- **What to work on**:
Produce an exact transcription of the listing below, omitting the pictures.

++++ Collected data

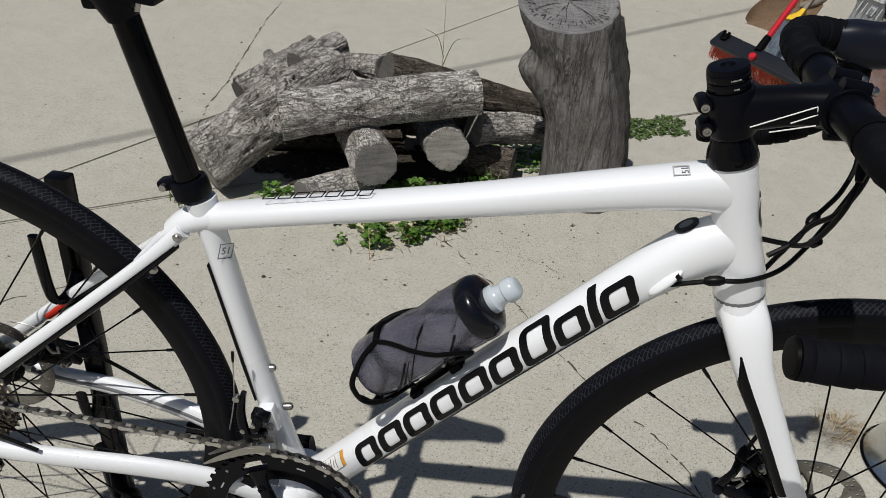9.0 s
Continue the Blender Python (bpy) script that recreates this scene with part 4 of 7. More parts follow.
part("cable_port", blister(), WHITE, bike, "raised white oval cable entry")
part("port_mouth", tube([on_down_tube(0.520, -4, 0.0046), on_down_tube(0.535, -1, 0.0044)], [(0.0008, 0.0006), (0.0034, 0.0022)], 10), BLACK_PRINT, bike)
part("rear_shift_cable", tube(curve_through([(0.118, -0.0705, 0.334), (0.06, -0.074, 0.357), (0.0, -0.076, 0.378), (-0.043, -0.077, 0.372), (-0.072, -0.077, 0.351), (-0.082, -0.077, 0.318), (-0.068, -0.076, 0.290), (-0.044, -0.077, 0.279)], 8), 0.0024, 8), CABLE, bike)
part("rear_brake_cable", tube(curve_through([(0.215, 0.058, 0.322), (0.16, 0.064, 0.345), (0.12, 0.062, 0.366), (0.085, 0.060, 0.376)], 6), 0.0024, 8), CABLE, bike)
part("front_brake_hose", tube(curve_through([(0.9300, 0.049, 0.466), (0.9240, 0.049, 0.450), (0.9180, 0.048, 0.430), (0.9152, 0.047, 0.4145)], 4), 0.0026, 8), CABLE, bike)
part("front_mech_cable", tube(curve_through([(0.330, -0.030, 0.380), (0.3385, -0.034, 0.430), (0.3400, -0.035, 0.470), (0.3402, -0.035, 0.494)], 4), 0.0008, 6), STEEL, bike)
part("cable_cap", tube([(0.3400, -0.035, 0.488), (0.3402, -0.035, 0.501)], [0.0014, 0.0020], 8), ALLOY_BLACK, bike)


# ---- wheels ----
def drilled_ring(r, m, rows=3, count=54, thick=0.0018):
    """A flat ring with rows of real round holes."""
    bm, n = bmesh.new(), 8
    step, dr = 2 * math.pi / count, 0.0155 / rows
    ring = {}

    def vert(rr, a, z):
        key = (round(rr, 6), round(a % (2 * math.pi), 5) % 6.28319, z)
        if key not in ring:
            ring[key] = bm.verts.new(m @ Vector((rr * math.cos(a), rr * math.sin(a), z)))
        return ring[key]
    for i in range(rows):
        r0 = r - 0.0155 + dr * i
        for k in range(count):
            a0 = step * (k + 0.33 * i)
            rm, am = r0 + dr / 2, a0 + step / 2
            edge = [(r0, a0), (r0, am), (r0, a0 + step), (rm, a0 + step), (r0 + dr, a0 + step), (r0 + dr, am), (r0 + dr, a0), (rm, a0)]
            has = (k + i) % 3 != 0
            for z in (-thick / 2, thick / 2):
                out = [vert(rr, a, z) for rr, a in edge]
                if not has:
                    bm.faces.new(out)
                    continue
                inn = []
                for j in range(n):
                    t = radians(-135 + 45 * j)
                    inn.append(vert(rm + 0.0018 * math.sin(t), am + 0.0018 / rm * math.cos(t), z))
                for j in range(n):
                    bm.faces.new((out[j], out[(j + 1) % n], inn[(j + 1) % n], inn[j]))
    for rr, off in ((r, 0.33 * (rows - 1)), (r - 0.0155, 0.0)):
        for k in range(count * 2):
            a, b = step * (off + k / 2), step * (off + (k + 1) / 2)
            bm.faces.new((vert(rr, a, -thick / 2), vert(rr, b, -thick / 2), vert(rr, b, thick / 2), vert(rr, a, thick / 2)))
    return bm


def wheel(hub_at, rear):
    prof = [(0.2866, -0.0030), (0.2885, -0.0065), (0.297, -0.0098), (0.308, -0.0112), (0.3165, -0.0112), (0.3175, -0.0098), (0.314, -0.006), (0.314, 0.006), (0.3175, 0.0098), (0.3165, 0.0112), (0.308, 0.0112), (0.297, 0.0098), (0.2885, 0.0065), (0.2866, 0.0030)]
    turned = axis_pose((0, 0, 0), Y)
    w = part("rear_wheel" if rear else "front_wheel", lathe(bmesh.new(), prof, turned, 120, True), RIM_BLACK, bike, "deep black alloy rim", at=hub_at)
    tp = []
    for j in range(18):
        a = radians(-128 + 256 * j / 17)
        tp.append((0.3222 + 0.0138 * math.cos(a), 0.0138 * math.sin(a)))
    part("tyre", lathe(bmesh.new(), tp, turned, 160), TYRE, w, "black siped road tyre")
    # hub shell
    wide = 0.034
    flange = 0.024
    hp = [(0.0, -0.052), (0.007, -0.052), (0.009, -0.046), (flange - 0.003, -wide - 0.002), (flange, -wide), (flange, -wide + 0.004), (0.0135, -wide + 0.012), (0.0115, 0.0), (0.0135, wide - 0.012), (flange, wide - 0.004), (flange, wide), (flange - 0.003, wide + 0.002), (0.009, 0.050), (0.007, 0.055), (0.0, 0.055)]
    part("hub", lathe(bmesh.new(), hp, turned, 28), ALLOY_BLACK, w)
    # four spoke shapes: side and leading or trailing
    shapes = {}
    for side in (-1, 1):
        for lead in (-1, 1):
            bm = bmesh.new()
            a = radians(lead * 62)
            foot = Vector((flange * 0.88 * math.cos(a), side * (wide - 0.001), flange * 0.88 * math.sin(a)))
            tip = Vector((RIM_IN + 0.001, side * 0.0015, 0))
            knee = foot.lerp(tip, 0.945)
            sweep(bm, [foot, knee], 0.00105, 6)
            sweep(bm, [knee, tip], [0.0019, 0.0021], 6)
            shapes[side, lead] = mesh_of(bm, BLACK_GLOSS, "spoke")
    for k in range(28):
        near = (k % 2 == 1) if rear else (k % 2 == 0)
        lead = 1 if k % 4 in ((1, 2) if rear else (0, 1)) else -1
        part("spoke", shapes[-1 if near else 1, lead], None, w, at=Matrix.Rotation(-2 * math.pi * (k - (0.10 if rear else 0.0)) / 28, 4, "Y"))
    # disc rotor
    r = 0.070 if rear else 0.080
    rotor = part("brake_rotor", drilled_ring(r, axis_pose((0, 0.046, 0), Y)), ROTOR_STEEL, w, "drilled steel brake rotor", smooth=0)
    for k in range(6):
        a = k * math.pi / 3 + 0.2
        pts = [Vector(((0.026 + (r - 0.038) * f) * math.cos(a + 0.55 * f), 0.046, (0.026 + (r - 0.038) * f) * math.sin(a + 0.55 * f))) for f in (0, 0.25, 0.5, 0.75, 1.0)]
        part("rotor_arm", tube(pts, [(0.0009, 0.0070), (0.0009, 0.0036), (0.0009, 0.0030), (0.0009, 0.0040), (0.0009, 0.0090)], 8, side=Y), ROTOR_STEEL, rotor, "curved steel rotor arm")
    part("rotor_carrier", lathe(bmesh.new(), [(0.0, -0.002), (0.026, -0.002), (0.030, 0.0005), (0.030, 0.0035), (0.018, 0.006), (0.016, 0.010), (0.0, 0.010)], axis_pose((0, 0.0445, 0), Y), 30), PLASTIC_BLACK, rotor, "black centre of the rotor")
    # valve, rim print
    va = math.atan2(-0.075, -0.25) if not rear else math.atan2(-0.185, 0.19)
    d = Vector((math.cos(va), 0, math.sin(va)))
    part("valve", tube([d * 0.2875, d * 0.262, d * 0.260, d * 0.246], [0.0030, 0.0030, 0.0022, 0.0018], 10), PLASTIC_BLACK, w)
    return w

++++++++

- **Solution to this exercise**:
9.0 s
Continue the Blender Python (bpy) script that recreates this scene with part 4 of 7. More parts follow.
part("cable_port", blister(), WHITE, bike, "raised white oval cable entry")
part("port_mouth", tube([on_down_tube(0.520, -4, 0.0046), on_down_tube(0.535, -1, 0.0044)], [(0.0008, 0.0006), (0.0034, 0.0022)], 10), BLACK_PRINT, bike)
part("rear_shift_cable", tube(curve_through([(0.118, -0.0705, 0.334), (0.06, -0.074, 0.357), (0.0, -0.076, 0.378), (-0.043, -0.077, 0.372), (-0.072, -0.077, 0.351), (-0.082, -0.077, 0.318), (-0.068, -0.076, 0.290), (-0.044, -0.077, 0.279)], 8), 0.0024, 8), CABLE, bike)
part("rear_brake_cable", tube(curve_through([(0.215, 0.058, 0.322), (0.16, 0.064, 0.345), (0.12, 0.062, 0.366), (0.085, 0.060, 0.376)], 6), 0.0024, 8), CABLE, bike)
part("front_brake_hose", tube(curve_through([(0.9300, 0.049, 0.466), (0.9240, 0.049, 0.450), (0.9180, 0.048, 0.430), (0.9152, 0.047, 0.4145)], 4), 0.0026, 8), CABLE, bike)
part("front_mech_cable", tube(curve_through([(0.330, -0.030, 0.380), (0.3385, -0.034, 0.430), (0.3400, -0.035, 0.470), (0.3402, -0.035, 0.494)], 4), 0.0008, 6), STEEL, bike)
part("cable_cap", tube([(0.3400, -0.035, 0.488), (0.3402, -0.035, 0.501)], [0.0014, 0.0020], 8), ALLOY_BLACK, bike)


# ---- wheels ----
def drilled_ring(r, m, rows=3, count=54, thick=0.0018):
    """A flat ring with rows of real round holes."""
    bm, n = bmesh.new(), 8
    step, dr = 2 * math.pi / count, 0.0155 / rows
    ring = {}

    def vert(rr, a, z):
        key = (round(rr, 6), round(a % (2 * math.pi), 5) % 6.28319, z)
        if key not in ring:
            ring[key] = bm.verts.new(m @ Vector((rr * math.cos(a), rr * math.sin(a), z)))
        return ring[key]
    for i in range(rows):
        r0 = r - 0.0155 + dr * i
        for k in range(count):
            a0 = step * (k + 0.33 * i)
            rm, am = r0 + dr / 2, a0 + step / 2
            edge = [(r0, a0), (r0, am), (r0, a0 + step), (rm, a0 + step), (r0 + dr, a0 + step), (r0 + dr, am), (r0 + dr, a0), (rm, a0)]
            has = (k + i) % 3 != 0
            for z in (-thick / 2, thick / 2):
                out = [vert(rr, a, z) for rr, a in edge]
                if not has:
                    bm.faces.new(out)
                    continue
                inn = []
                for j in range(n):
                    t = radians(-135 + 45 * j)
                    inn.append(vert(rm + 0.0018 * math.sin(t), am + 0.0018 / rm * math.cos(t), z))
                for j in range(n):
                    bm.faces.new((out[j], out[(j + 1) % n], inn[(j + 1) % n], inn[j]))
    for rr, off in ((r, 0.33 * (rows - 1)), (r - 0.0155, 0.0)):
        for k in range(count * 2):
            a, b = step * (off + k / 2), step * (off + (k + 1) / 2)
            bm.faces.new((vert(rr, a, -thick / 2), vert(rr, b, -thick / 2), vert(rr, b, thick / 2), vert(rr, a, thick / 2)))
    return bm


def wheel(hub_at, rear):
    prof = [(0.2866, -0.0030), (0.2885, -0.0065), (0.297, -0.0098), (0.308, -0.0112), (0.3165, -0.0112), (0.3175, -0.0098), (0.314, -0.006), (0.314, 0.006), (0.3175, 0.0098), (0.3165, 0.0112), (0.308, 0.0112), (0.297, 0.0098), (0.2885, 0.0065), (0.2866, 0.0030)]
    turned = axis_pose((0, 0, 0), Y)
    w = part("rear_wheel" if rear else "front_wheel", lathe(bmesh.new(), prof, turned, 120, True), RIM_BLACK, bike, "deep black alloy rim", at=hub_at)
    tp = []
    for j in range(18):
        a = radians(-128 + 256 * j / 17)
        tp.append((0.3222 + 0.0138 * math.cos(a), 0.0138 * math.sin(a)))
    part("tyre", lathe(bmesh.new(), tp, turned, 160), TYRE, w, "black siped road tyre")
    # hub shell
    wide = 0.034
    flange = 0.024
    hp = [(0.0, -0.052), (0.007, -0.052), (0.009, -0.046), (flange - 0.003, -wide - 0.002), (flange, -wide), (flange, -wide + 0.004), (0.0135, -wide + 0.012), (0.0115, 0.0), (0.0135, wide - 0.012), (flange, wide - 0.004), (flange, wide), (flange - 0.003, wide + 0.002), (0.009, 0.050), (0.007, 0.055), (0.0, 0.055)]
    part("hub", lathe(bmesh.new(), hp, turned, 28), ALLOY_BLACK, w)
    # four spoke shapes: side and leading or trailing
    shapes = {}
    for side in (-1, 1):
        for lead in (-1, 1):
            bm = bmesh.new()
            a = radians(lead * 62)
            foot = Vector((flange * 0.88 * math.cos(a), side * (wide - 0.001), flange * 0.88 * math.sin(a)))
            tip = Vector((RIM_IN + 0.001, side * 0.0015, 0))
            knee = foot.lerp(tip, 0.945)
            sweep(bm, [foot, knee], 0.00105, 6)
            sweep(bm, [knee, tip], [0.0019, 0.0021], 6)
            shapes[side, lead] = mesh_of(bm, BLACK_GLOSS, "spoke")
    for k in range(28):
        near = (k % 2 == 1) if rear else (k % 2 == 0)
        lead = 1 if k % 4 in ((1, 2) if rear else (0, 1)) else -1
        part("spoke", shapes[-1 if near else 1, lead], None, w, at=Matrix.Rotation(-2 * math.pi * (k - (0.10 if rear else 0.0)) / 28, 4, "Y"))
    # disc rotor
    r = 0.070 if rear else 0.080
    rotor = part("brake_rotor", drilled_ring(r, axis_pose((0, 0.046, 0), Y)), ROTOR_STEEL, w, "drilled steel brake rotor", smooth=0)
    for k in range(6):
        a = k * math.pi / 3 + 0.2
        pts = [Vector(((0.026 + (r - 0.038) * f) * math.cos(a + 0.55 * f), 0.046, (0.026 + (r - 0.038) * f) * math.sin(a + 0.55 * f))) for f in (0, 0.25, 0.5, 0.75, 1.0)]
        part("rotor_arm", tube(pts, [(0.0009, 0.0070), (0.0009, 0.0036), (0.0009, 0.0030), (0.0009, 0.0040), (0.0009, 0.0090)], 8, side=Y), ROTOR_STEEL, rotor, "curved steel rotor arm")
    part("rotor_carrier", lathe(bmesh.new(), [(0.0, -0.002), (0.026, -0.002), (0.030, 0.0005), (0.030, 0.0035), (0.018, 0.006), (0.016, 0.010), (0.0, 0.010)], axis_pose((0, 0.0445, 0), Y), 30), PLASTIC_BLACK, rotor, "black centre of the rotor")
    # valve, rim print
    va = math.atan2(-0.075, -0.25) if not rear else math.atan2(-0.185, 0.19)
    d = Vector((math.cos(va), 0, math.sin(va)))
    part("valve", tube([d * 0.2875, d * 0.262, d * 0.260, d * 0.246], [0.0030, 0.0030, 0.0022, 0.0018], 10), PLASTIC_BLACK, w)
    return w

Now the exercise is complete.